The war, which did not enter the discussion until almost the midway point, prompted one of the most spirited exchanges.

Huckabee, a supporter of President Bush’s troop buildup, said the country must not leave U.S. forces “with anything less than the honor that they deserve.”

Paul, a fierce critic of the war, said neoconservatives had “hijacked” U.S. foreign policy.


“We’ve dug a hole for ourselves, and we dug a hole for our party,” Paul said. “We’re losing elections, and we’re going down next year if we don’t change it.”

“Even if we lose elections,” Huckabee said, to loud cheers, “we should not lose our honor, and that is more important to the Republican Party.”

Citing thousands of lost lives in the wars in Iraq and Afghanistan, Paul retorted: “What do we have to pay to save face? That’s all we’re doing is saving face. It’s time we came home.”
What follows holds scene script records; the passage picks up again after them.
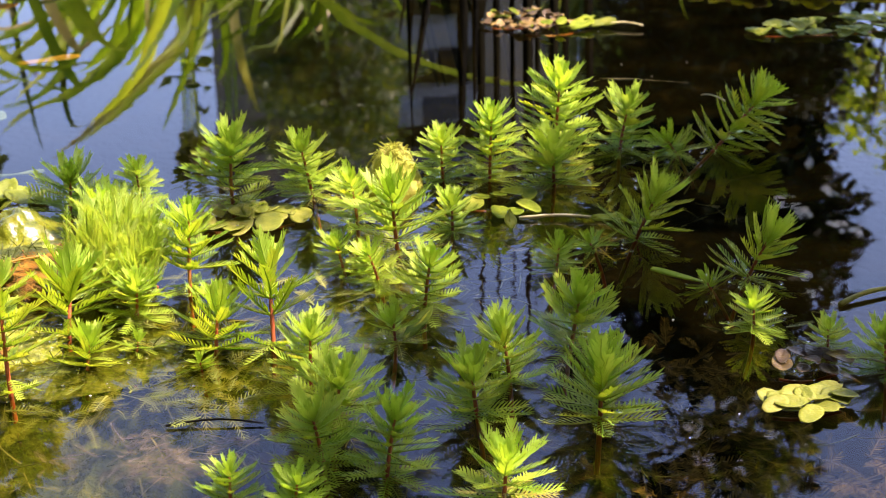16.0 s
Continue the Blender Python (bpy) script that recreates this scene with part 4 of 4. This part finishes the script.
LEAF_OPEN = [feather("leaf", M_MILFOIL, 10, 58, 0.22, 0.60, a, i, 0.3) for i, a in enumerate((0.2, 0.0, -0.2, 0.35))]
LEAF_FULL = [feather("leaf", M_MILFOIL, 10, 48, 0.24, 0.82, a, 10 + i, 0.42) for i, a in enumerate((0.25, 0.1, 0.4, 0.0))]
LEAF_YOUNG = [feather("leaf", M_YOUNG, 9, 44, 0.275, 0.92, a, 20 + i, 0.4) for i, a in enumerate((0.3, 0.15, 0.45))]
LEAF_OLD = [feather("leaf", M_OLDLEAF, 10, 62, 0.22, 0.40, a, 30 + i, 0.15) for i, a in enumerate((0.1, -0.3, -0.6))]
LEAF_PALE = [feather("leaf", M_PALE, 13, 40, 0.17, 0.55, a, 60 + i, 0.35) for i, a in enumerate((0.5, 0.25, 0.7, -0.3))]
LEAF_RUST = [feather("leaf", M_RUST, 9, 60, 0.24, 0.42, a, 40 + i, 0.15) for i, a in enumerate((0.1, -0.2, 0.0))]
SHOOTS = [0]
FEET = []


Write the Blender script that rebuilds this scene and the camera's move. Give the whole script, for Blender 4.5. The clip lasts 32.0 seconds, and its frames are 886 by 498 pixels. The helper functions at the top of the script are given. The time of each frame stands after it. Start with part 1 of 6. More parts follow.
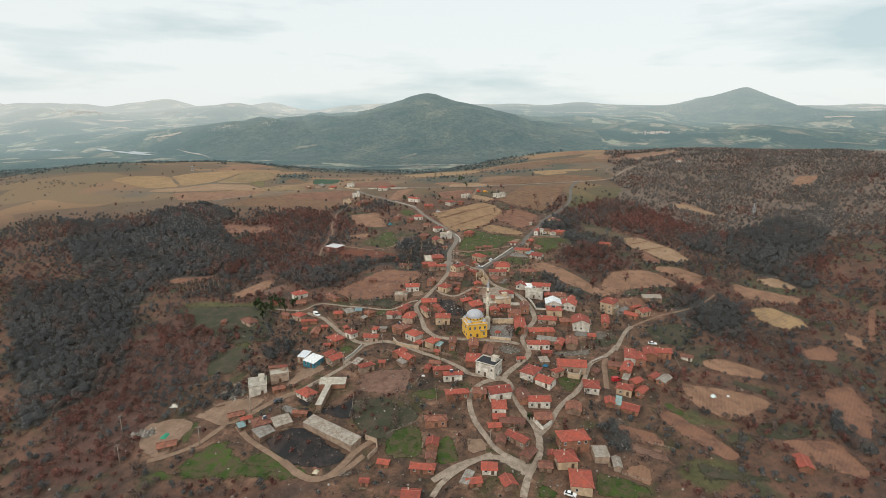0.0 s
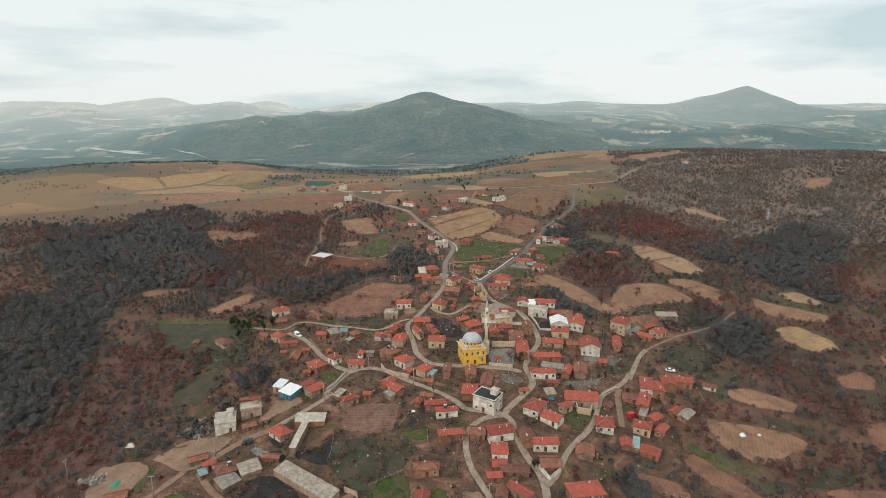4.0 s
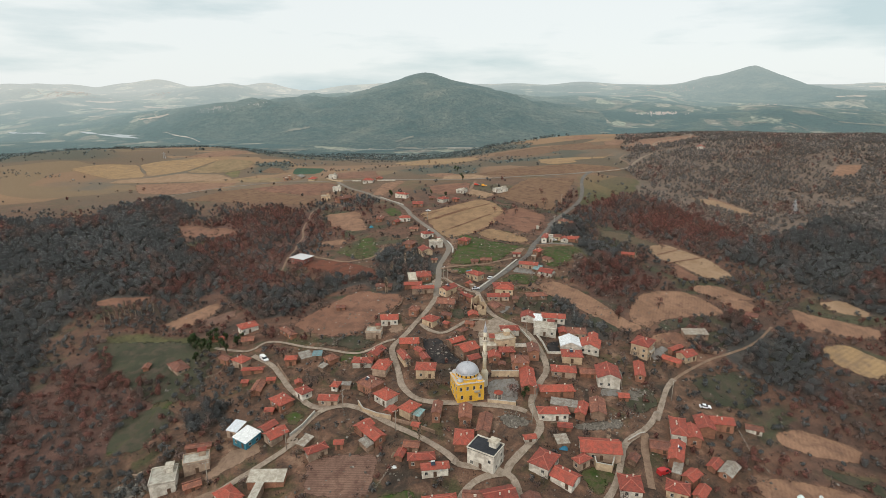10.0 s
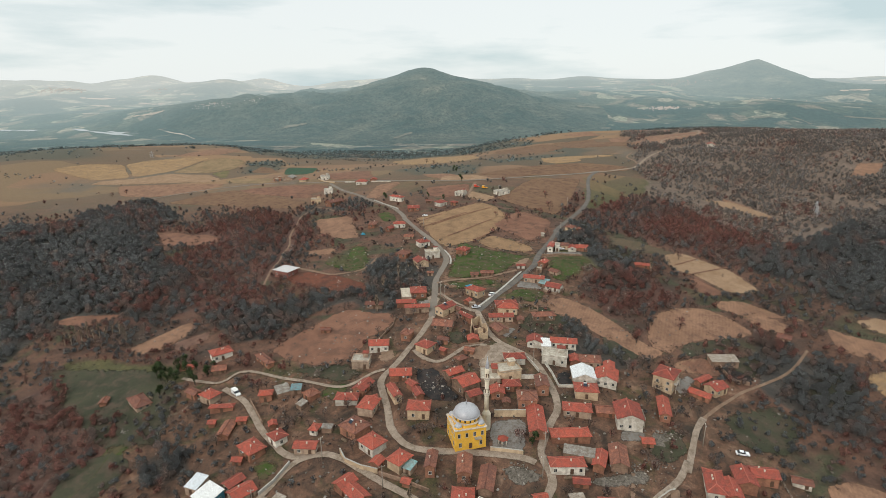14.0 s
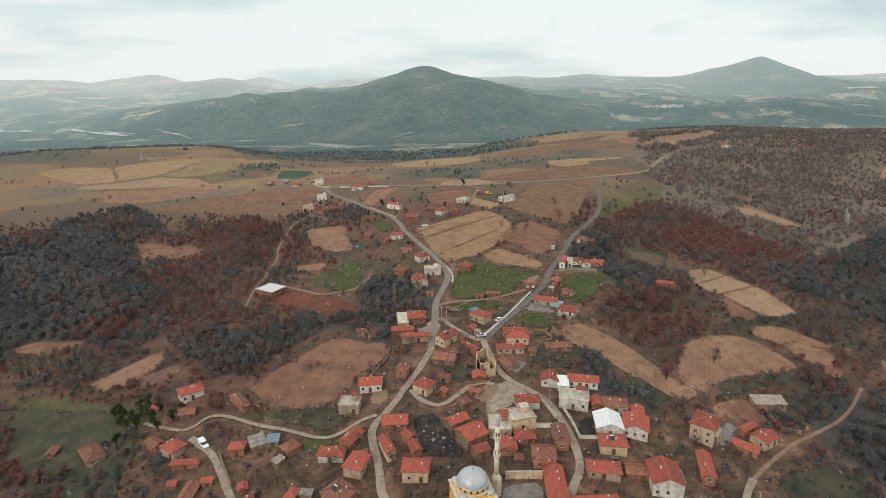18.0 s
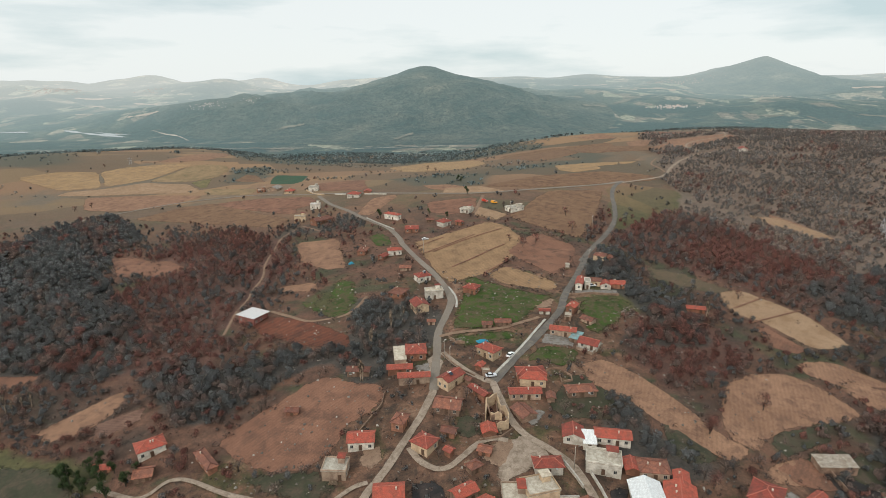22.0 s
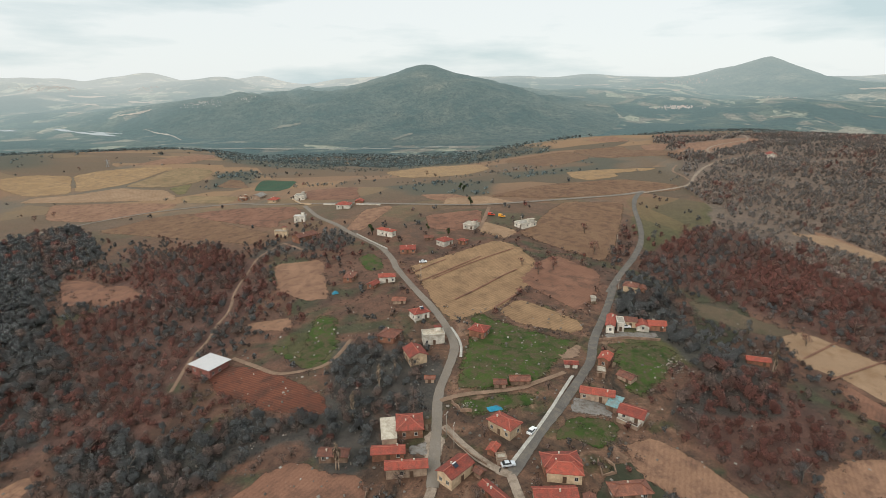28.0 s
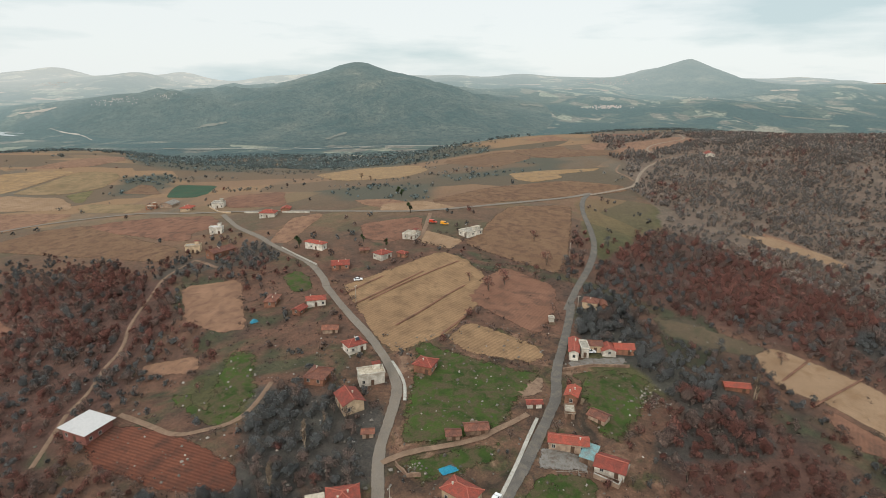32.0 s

At another point, Paul wheeled on Wallace when he asked whether the United States should take its marching orders from Al Qaeda. “No!” Paul retorted, stabbing the air with his pen. “We should take our marching orders from our Constitution!”

Asked about Republican Sen. Larry Craig of Idaho, fellow Sen. Sam Brownback of Kansas said he was right to announce his resignation after pleading guilty to misconduct in an airport men’s room, and should not reconsider. “He’s already pulled that trigger. . . and I think he needs to stick with that,” Brownback said.

Rep. Duncan Hunter (R-El Cajon) agreed. “I think he ought to stick with. . . the commitment that he made,” Hunter said.